■ **Exercise aim**
Collect every line below that contains the word "part".

=-=-=-=-=

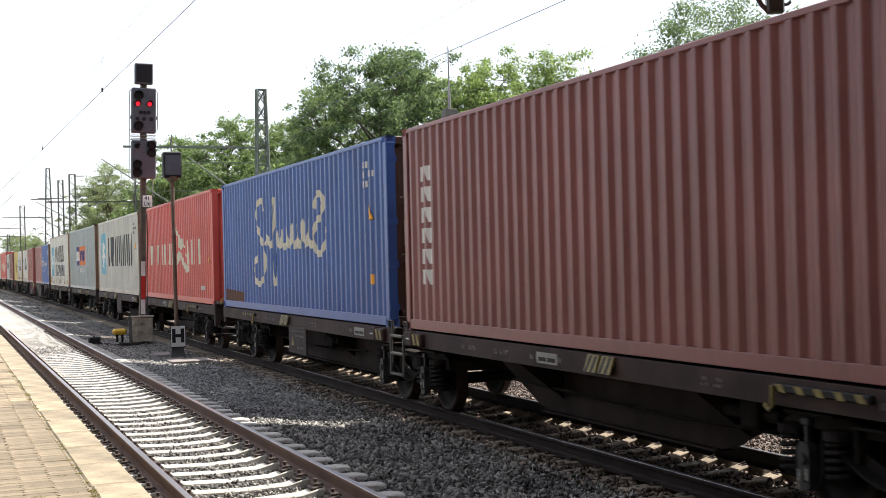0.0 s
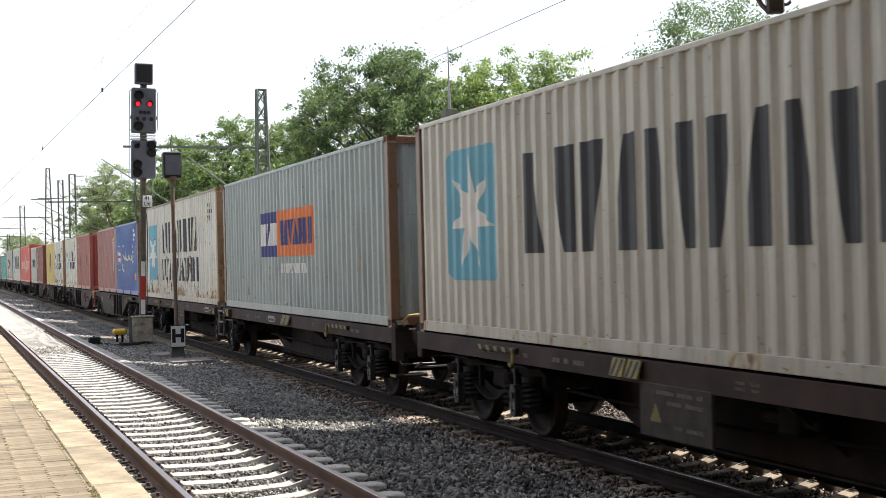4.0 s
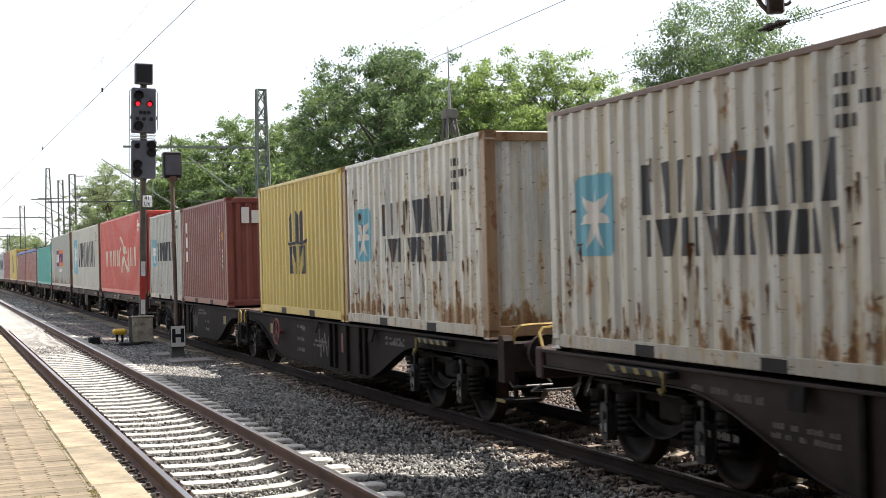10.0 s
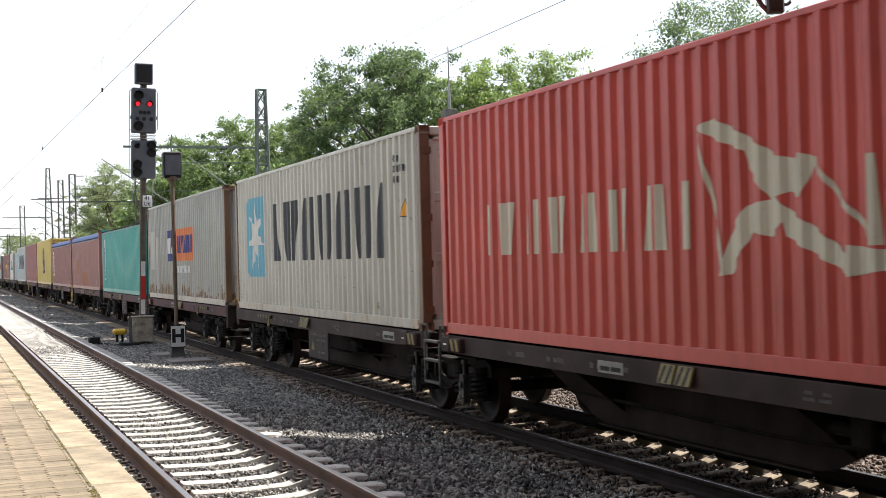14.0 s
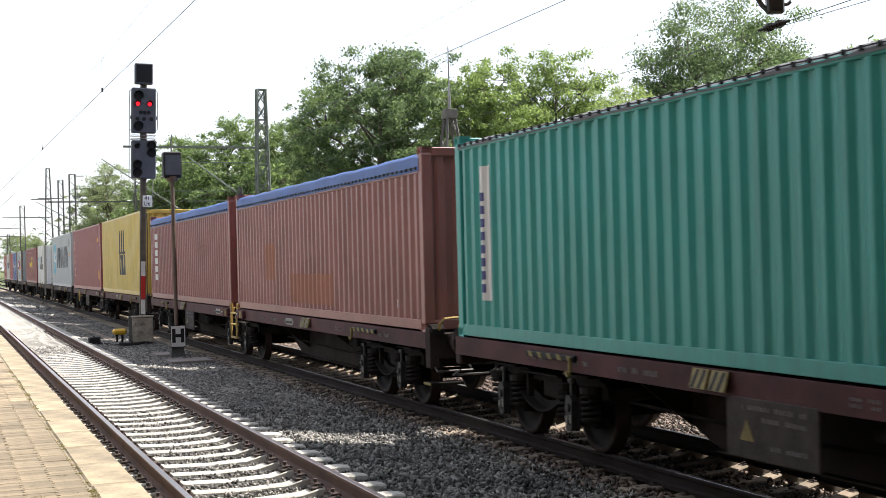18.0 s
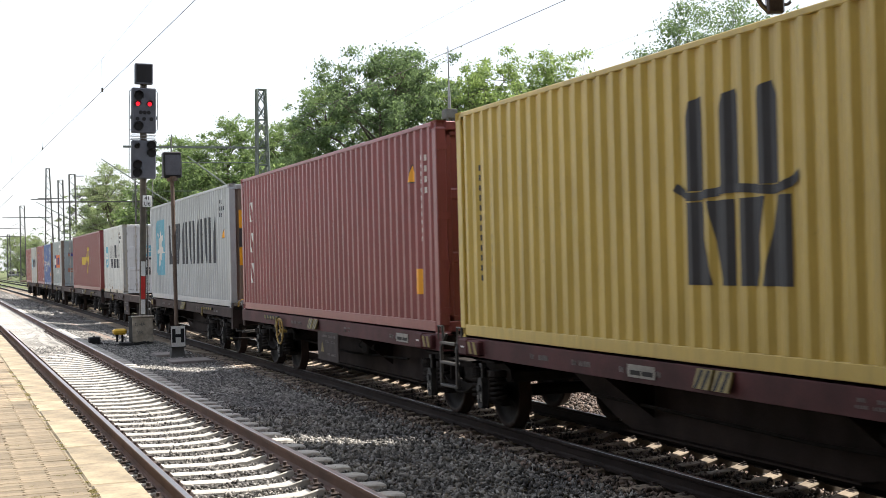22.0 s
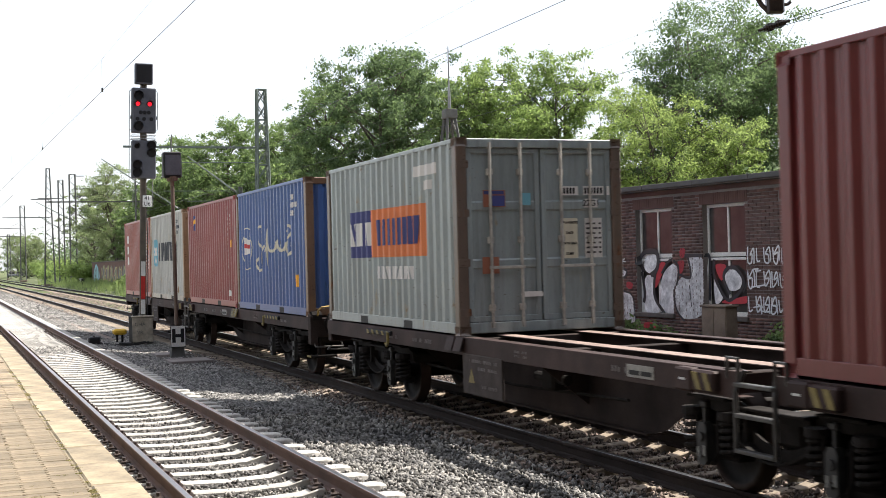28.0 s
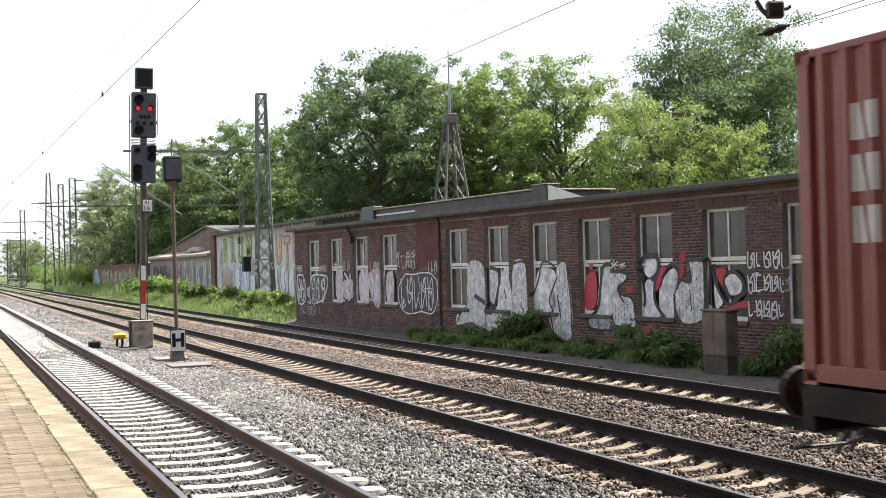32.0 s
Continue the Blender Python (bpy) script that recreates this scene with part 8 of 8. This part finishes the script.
part("hall_roof", Mesh().box(4.2, 30.0, -9, 6.2, 7.7, 8.2), M_PLINTH, back, "flat roof of the hall over the tracks")
for x in (9.45, 13.6):
    for y in (-6.0, 0.0, 5.0):
        part("column", Mesh().rod((x, y, -0.4), (x, y, 7.7), 0.16, 12), M_PLINTH, back)
part("end_wall", Mesh().box(13.9, 14.5, -9, 6.0, -0.4, 7.7), M_PLINTH, back)
wing = thing("station_building", "plain dark brick station building along the platform", "building", kind="structure")
part("wall", Mesh().box(-8.6, -7.6, -9, 17.0, 0.6, 13.5), M_PLINTH, wing)
part("roof", Mesh().box(-16.0, -7.2, -9, 17.4, 13.5, 13.9), M_ROOF, wing)
part("wall", Mesh().box(-16.0, -8.6, 16.0, 17.0, 0.6, 13.5), M_PLINTH, wing)
part("awning", Mesh().box(-7.6, -3.0, -9, 12.0, 4.6, 4.8), M_ROOF, wing, "flat platform awning")

# single bricks of the stretch of wall nearest the tracks
shared = {}
for i, (p0, p1, z) in enumerate(near_bricks[:300]):
    w = round(p1 - p0, 2)
    if w not in shared:
        shared[w] = brick_mesh(w).data("brick", M_BRICK)
    part("brick", shared[w], M_BRICK, house, at=pose(brng.uniform(-0.003, 0.003), p0, z))
if near_bricks[300:]:
    bm_v, bm_f = [], []
    for p0, p1, z in near_bricks[300:]:
        k = len(bm_v)
        bm_v += [(x, p0 + y, z + zz) for x, y, zz in brick_mesh(p1 - p0).v]
        bm_f += [tuple(i + k for i in f) for f in ((4, 7, 6, 5), (0, 4, 5, 1), (1, 5, 6, 2), (2, 6, 7, 3), (3, 7, 4, 0))]
    o = part("more_bricks", array_mesh("more_bricks", bm_v, bm_f, M_BRICK_FAR), M_BRICK_FAR, house)
    o["kind"] = "stuff"


# ---- motion: the train rolls towards the camera's side at a steady pace ----
def motions():
    for ob, y in MOVERS:
        z = 0.0 if "wagon" in ob.name else FLOOR_Z
        walk(ob, [(t, pose(X_FREIGHT, y - SPEED * t, z)) for t in (0.0, 8.0, 16.0, 24.0, 32.0)])
    # every wheelset turns at the same rate: key one for each end of a bogie, the others share its keys
    turn = math.degrees(SPEED / 0.46)
    steps = int(turn * 32.0 / 84.0) + 1
    for dy in (-0.9, 0.9):
        alike = [w for w, d in WHEELS if d == dy]
        walk(alike[0], [(32.0 * i / steps, pose(0, dy, 0.46, turn * 32.0 * i / steps)) for i in range(steps + 1)])
        keys = alike[0].animation_data
        for w in alike[1:]:
            w.rotation_mode = "QUATERNION"
            own = w.animation_data_create()
            own.action = keys.action
            own.action_slot = keys.action_slot


motions()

=-=-=-=-=

■ **Answer to the task**
Continue the Blender Python (bpy) script that recreates this scene with part 8 of 8. This part finishes the script.
part("hall_roof", Mesh().box(4.2, 30.0, -9, 6.2, 7.7, 8.2), M_PLINTH, back, "flat roof of the hall over the tracks")
        part("column", Mesh().rod((x, y, -0.4), (x, y, 7.7), 0.16, 12), M_PLINTH, back)
part("end_wall", Mesh().box(13.9, 14.5, -9, 6.0, -0.4, 7.7), M_PLINTH, back)
part("wall", Mesh().box(-8.6, -7.6, -9, 17.0, 0.6, 13.5), M_PLINTH, wing)
part("roof", Mesh().box(-16.0, -7.2, -9, 17.4, 13.5, 13.9), M_ROOF, wing)
part("wall", Mesh().box(-16.0, -8.6, 16.0, 17.0, 0.6, 13.5), M_PLINTH, wing)
part("awning", Mesh().box(-7.6, -3.0, -9, 12.0, 4.6, 4.8), M_ROOF, wing, "flat platform awning")
    part("brick", shared[w], M_BRICK, house, at=pose(brng.uniform(-0.003, 0.003), p0, z))
    o = part("more_bricks", array_mesh("more_bricks", bm_v, bm_f, M_BRICK_FAR), M_BRICK_FAR, house)